*Written exercise*
For the data below, report only the number of lines containing the string "this".

Records with scene code:
..........

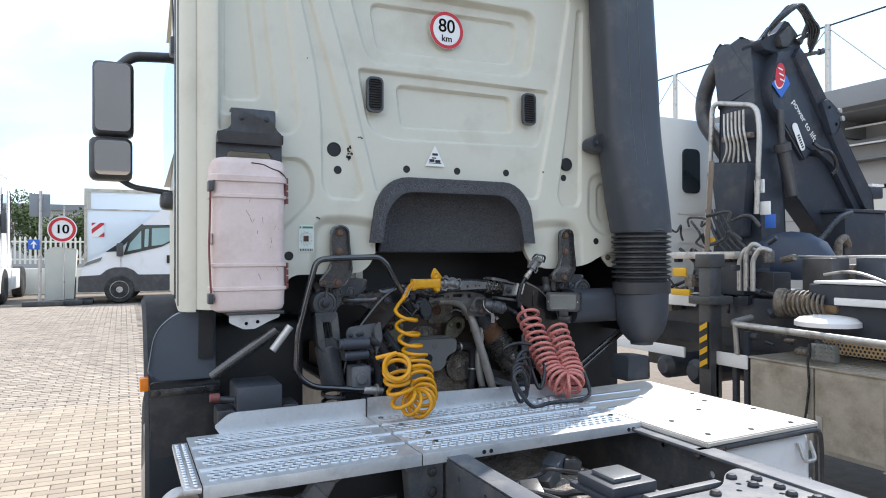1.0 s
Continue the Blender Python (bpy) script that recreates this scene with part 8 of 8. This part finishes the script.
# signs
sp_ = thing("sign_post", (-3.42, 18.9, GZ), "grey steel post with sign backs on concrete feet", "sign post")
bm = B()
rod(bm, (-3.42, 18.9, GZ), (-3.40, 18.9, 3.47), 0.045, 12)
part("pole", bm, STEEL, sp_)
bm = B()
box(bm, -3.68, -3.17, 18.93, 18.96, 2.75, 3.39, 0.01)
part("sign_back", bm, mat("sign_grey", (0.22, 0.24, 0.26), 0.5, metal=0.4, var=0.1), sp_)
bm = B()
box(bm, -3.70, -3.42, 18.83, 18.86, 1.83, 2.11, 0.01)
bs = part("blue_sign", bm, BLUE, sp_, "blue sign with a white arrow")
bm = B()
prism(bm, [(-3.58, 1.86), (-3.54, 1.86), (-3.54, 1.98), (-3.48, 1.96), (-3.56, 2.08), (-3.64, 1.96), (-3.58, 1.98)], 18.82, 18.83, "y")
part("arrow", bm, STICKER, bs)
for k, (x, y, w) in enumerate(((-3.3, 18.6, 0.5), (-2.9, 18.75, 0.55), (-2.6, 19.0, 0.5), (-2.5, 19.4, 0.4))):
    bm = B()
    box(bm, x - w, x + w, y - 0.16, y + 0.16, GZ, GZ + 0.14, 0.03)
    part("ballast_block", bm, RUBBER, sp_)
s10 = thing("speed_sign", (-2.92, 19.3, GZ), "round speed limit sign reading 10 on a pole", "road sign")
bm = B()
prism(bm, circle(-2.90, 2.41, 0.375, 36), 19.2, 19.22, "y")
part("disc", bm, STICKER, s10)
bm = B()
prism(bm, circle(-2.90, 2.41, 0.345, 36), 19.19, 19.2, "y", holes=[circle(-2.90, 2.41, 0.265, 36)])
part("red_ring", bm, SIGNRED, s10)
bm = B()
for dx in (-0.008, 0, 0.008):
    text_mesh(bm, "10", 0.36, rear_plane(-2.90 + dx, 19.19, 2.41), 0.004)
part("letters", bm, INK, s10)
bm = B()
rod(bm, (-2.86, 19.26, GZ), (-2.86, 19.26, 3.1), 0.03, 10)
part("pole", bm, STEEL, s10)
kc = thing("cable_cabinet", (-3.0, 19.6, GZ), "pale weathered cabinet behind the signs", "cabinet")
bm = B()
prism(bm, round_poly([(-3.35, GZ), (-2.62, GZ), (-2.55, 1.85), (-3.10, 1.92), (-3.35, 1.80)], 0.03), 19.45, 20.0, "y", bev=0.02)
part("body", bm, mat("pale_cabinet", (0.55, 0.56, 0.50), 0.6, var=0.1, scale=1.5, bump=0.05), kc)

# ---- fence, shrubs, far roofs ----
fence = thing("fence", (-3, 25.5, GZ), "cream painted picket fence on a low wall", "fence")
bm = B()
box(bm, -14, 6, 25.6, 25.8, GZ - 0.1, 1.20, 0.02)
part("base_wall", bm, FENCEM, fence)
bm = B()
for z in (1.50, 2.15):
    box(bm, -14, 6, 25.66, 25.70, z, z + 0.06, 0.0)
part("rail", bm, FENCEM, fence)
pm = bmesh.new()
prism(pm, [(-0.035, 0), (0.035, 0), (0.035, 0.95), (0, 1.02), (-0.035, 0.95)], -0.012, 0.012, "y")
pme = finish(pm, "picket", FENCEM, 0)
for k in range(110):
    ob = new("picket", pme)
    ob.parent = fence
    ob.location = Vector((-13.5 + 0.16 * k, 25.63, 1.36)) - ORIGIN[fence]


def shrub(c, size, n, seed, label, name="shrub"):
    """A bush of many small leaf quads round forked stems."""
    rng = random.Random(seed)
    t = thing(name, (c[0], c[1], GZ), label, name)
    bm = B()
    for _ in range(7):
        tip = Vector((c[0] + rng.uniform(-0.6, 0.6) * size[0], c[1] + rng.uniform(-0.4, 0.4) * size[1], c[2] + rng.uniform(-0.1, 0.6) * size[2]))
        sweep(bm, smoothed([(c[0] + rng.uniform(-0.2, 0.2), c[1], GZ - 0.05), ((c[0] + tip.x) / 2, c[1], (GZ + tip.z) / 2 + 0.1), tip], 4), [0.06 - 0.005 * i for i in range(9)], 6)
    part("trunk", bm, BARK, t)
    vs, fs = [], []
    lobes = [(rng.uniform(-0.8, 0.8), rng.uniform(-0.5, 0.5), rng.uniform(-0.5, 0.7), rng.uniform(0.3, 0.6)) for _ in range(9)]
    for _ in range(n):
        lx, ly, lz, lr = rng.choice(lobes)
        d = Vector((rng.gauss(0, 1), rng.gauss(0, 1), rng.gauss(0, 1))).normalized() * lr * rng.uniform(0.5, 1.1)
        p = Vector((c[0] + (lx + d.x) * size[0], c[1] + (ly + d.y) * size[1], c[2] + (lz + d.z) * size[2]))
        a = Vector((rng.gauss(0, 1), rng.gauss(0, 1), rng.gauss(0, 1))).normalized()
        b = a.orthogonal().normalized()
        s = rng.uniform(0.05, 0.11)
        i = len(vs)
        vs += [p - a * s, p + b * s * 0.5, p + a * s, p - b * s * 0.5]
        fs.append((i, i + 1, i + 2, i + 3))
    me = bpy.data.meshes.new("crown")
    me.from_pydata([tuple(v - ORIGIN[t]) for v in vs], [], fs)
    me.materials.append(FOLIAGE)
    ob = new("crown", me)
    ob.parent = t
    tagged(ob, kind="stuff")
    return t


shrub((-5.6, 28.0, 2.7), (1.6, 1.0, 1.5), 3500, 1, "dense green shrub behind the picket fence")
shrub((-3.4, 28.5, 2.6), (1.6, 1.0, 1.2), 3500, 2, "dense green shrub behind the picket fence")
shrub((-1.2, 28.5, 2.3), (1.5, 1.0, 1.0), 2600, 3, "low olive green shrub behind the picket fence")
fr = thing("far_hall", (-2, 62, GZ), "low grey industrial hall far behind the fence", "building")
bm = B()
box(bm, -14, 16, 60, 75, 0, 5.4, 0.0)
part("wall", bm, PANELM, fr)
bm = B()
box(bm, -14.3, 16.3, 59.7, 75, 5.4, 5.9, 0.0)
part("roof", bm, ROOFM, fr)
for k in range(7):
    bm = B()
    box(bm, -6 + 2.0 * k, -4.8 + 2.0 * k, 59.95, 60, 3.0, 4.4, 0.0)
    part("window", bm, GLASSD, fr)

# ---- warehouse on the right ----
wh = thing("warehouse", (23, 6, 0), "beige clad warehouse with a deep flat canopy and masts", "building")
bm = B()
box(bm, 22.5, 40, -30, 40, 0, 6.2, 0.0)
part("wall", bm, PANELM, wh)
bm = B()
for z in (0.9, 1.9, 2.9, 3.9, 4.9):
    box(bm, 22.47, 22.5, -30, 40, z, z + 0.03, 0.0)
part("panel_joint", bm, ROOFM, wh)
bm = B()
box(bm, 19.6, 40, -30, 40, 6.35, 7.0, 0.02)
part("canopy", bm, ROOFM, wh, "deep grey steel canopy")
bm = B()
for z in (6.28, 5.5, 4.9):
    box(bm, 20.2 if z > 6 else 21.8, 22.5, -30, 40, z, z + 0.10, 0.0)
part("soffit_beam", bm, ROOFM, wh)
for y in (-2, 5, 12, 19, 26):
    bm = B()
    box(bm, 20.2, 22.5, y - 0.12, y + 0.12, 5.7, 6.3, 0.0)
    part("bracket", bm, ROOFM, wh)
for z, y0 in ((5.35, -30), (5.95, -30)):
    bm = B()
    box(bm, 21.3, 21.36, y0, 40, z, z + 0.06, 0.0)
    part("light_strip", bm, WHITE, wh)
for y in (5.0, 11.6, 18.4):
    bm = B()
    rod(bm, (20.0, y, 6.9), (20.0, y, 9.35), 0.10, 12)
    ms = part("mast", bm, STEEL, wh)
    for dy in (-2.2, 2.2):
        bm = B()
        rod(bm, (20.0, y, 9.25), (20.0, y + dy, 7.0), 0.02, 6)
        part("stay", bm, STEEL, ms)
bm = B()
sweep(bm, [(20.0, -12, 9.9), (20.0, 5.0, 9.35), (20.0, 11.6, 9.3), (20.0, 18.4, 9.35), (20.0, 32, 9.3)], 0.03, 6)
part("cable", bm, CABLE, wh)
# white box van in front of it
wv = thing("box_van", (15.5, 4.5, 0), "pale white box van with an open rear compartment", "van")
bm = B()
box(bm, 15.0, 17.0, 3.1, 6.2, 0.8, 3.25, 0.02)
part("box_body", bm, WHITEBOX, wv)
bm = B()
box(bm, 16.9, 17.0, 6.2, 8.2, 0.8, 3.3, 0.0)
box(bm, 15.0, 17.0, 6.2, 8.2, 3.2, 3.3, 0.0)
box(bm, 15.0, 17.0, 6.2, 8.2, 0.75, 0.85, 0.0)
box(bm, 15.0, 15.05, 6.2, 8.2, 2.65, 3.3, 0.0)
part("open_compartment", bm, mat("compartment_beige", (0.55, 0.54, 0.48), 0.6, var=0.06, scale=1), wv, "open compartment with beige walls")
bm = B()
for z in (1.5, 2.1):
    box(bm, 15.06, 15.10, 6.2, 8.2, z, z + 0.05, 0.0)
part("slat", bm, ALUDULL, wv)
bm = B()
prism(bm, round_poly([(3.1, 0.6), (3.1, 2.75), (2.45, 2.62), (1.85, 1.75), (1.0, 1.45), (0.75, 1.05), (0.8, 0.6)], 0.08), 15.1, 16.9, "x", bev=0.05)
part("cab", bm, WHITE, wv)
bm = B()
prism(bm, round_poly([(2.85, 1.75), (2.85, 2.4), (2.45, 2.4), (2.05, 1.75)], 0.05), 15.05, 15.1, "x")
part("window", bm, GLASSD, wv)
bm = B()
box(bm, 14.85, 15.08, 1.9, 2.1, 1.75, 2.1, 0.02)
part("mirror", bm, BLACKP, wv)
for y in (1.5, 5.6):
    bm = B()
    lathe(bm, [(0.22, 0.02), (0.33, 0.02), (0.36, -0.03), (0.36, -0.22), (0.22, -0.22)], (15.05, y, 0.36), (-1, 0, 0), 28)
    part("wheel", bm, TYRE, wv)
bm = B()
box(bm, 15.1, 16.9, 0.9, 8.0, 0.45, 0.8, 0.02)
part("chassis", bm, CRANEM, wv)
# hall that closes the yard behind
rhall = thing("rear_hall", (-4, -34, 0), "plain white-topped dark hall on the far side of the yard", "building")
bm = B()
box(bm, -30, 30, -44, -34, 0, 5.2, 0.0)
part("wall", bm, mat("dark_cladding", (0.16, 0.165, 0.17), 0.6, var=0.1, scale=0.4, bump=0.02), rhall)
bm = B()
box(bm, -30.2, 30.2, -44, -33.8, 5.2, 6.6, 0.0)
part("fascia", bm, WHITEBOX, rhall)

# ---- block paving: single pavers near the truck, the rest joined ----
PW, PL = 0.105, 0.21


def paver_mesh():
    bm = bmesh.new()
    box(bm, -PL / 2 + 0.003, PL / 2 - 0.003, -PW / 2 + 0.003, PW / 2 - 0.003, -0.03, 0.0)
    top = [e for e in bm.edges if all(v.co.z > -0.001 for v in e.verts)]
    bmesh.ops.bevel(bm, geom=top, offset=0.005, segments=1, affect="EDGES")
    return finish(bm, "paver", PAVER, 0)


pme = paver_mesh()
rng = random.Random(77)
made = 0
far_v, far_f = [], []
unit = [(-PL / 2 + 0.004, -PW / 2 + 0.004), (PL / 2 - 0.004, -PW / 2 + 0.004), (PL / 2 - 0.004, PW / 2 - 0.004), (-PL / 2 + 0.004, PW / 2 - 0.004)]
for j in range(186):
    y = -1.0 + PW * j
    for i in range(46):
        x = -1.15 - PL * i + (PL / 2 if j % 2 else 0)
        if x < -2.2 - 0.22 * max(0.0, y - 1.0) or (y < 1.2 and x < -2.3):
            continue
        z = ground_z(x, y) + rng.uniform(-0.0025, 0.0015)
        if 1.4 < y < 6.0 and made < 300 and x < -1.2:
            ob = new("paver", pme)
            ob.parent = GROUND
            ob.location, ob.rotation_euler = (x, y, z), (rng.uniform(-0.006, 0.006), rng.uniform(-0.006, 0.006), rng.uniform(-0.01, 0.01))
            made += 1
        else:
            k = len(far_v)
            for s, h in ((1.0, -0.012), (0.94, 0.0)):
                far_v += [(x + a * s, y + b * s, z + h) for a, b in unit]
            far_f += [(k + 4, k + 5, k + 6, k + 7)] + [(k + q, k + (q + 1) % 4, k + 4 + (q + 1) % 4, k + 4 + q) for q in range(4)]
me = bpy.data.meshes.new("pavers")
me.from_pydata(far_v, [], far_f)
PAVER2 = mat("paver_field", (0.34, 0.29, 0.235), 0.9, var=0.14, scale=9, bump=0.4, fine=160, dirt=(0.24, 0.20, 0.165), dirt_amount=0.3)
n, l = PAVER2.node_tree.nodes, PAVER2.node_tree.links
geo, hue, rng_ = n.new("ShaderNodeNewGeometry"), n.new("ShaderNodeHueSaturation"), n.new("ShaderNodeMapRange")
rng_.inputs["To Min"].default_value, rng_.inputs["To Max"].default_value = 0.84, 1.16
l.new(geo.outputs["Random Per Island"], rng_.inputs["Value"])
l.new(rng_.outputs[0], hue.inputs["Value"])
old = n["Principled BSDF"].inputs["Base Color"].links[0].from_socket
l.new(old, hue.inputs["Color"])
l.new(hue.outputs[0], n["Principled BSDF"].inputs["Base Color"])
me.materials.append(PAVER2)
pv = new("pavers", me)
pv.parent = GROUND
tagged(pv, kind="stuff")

..........

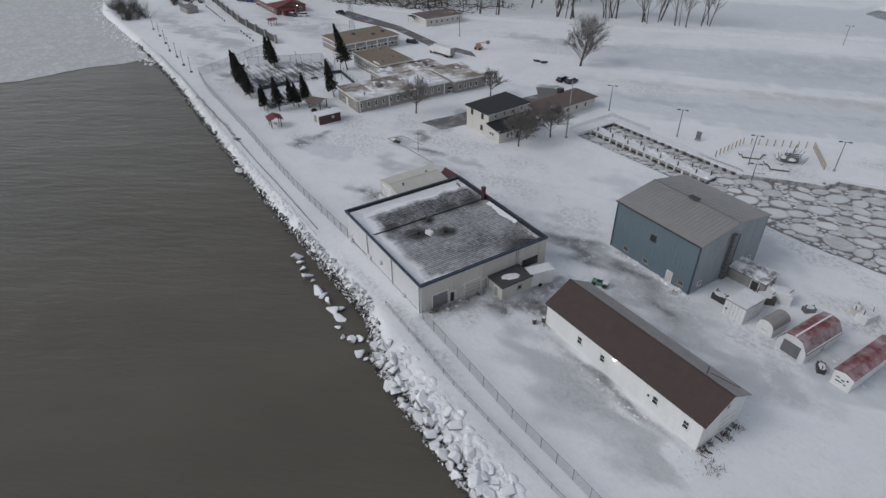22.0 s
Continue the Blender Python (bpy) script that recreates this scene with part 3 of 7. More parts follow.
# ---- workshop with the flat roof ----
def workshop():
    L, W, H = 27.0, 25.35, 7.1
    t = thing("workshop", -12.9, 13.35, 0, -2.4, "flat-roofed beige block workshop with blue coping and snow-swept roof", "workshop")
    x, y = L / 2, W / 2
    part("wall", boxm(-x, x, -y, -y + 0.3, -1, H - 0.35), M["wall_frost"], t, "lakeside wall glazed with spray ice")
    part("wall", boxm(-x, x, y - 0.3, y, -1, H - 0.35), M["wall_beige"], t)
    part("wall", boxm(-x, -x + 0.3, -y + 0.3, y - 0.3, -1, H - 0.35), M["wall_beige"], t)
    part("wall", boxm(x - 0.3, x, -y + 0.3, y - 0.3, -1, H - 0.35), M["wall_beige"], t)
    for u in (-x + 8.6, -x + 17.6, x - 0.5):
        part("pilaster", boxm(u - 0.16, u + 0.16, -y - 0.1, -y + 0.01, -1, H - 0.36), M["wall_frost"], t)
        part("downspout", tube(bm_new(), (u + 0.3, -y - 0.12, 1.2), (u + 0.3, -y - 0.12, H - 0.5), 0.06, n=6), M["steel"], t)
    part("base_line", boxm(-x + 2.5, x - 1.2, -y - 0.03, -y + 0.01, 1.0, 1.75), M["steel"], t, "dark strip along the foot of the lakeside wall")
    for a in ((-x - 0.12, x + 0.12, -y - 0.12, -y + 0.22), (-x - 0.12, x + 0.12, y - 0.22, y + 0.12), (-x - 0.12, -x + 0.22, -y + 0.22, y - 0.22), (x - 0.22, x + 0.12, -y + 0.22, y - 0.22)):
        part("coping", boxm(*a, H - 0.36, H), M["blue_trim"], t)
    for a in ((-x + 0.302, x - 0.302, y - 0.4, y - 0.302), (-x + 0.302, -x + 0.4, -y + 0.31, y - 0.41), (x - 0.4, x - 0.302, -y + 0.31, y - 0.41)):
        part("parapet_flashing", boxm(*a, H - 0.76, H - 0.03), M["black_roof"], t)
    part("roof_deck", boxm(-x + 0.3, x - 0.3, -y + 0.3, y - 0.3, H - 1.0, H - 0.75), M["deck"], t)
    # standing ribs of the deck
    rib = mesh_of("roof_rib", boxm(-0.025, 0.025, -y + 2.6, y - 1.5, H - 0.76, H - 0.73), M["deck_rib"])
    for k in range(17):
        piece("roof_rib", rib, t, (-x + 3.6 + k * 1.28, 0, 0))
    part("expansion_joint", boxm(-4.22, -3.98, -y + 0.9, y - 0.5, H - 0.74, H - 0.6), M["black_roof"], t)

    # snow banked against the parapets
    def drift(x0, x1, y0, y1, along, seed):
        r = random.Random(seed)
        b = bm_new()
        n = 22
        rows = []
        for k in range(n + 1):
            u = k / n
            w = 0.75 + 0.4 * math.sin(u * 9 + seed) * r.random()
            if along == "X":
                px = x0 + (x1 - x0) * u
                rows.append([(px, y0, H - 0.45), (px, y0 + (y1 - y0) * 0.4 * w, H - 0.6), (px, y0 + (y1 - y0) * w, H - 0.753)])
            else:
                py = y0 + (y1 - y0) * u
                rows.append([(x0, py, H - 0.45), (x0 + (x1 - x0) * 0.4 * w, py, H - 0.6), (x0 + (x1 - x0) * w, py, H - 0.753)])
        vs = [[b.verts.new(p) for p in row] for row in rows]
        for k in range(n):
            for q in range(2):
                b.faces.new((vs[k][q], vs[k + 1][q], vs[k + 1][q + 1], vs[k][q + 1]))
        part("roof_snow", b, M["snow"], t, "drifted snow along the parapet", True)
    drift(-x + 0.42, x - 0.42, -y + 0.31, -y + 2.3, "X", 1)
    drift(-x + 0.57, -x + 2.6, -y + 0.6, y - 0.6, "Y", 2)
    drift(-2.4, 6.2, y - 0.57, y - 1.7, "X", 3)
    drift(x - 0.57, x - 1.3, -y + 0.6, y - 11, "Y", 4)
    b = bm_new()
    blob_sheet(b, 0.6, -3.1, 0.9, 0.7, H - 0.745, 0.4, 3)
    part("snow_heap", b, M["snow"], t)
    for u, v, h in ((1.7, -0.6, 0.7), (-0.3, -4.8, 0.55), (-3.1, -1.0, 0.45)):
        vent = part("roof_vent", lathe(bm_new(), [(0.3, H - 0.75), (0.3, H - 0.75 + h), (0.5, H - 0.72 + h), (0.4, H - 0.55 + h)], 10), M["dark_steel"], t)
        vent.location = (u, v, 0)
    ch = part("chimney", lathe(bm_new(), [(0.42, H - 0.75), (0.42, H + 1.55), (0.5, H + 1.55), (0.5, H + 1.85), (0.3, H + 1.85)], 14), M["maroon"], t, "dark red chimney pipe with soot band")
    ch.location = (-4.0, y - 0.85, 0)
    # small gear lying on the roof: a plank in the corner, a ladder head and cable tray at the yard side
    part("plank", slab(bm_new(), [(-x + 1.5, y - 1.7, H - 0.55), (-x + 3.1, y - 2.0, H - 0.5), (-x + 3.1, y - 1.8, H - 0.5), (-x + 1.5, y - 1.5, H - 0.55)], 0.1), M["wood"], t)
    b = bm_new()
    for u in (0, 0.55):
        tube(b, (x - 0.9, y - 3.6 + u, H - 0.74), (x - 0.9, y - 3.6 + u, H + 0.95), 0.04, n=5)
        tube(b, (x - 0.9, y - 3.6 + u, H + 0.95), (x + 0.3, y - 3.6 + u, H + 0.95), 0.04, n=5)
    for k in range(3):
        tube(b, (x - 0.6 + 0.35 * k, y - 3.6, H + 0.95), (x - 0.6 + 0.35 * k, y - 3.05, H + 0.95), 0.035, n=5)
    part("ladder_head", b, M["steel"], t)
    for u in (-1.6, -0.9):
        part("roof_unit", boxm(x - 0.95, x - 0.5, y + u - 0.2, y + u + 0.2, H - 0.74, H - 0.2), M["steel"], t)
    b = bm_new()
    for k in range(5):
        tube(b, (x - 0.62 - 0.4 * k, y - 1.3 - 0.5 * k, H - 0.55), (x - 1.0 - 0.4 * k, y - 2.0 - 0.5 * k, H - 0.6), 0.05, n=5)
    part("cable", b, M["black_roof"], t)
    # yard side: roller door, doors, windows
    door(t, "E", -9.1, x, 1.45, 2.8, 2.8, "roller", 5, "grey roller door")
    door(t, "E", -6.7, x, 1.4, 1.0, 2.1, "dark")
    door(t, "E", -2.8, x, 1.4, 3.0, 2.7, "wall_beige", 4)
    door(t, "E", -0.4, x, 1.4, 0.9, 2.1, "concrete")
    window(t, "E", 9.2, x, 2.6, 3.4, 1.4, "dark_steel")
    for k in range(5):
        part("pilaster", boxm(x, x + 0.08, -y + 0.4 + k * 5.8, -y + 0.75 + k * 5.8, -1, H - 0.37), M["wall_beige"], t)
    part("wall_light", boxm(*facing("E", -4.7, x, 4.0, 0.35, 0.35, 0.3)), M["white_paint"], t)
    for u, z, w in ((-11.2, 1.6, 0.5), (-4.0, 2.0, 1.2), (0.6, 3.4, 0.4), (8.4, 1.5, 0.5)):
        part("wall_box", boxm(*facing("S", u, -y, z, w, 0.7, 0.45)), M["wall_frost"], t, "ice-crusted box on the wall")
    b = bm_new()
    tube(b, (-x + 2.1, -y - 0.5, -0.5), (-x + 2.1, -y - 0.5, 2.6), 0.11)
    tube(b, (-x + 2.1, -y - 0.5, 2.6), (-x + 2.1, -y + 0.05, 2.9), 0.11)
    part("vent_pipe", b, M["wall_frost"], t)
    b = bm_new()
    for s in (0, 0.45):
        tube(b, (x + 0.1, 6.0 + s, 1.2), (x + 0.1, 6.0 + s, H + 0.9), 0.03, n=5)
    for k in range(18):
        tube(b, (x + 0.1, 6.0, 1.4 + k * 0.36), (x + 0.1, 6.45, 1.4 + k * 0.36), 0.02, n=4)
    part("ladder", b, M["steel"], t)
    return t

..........

*Answer below*
2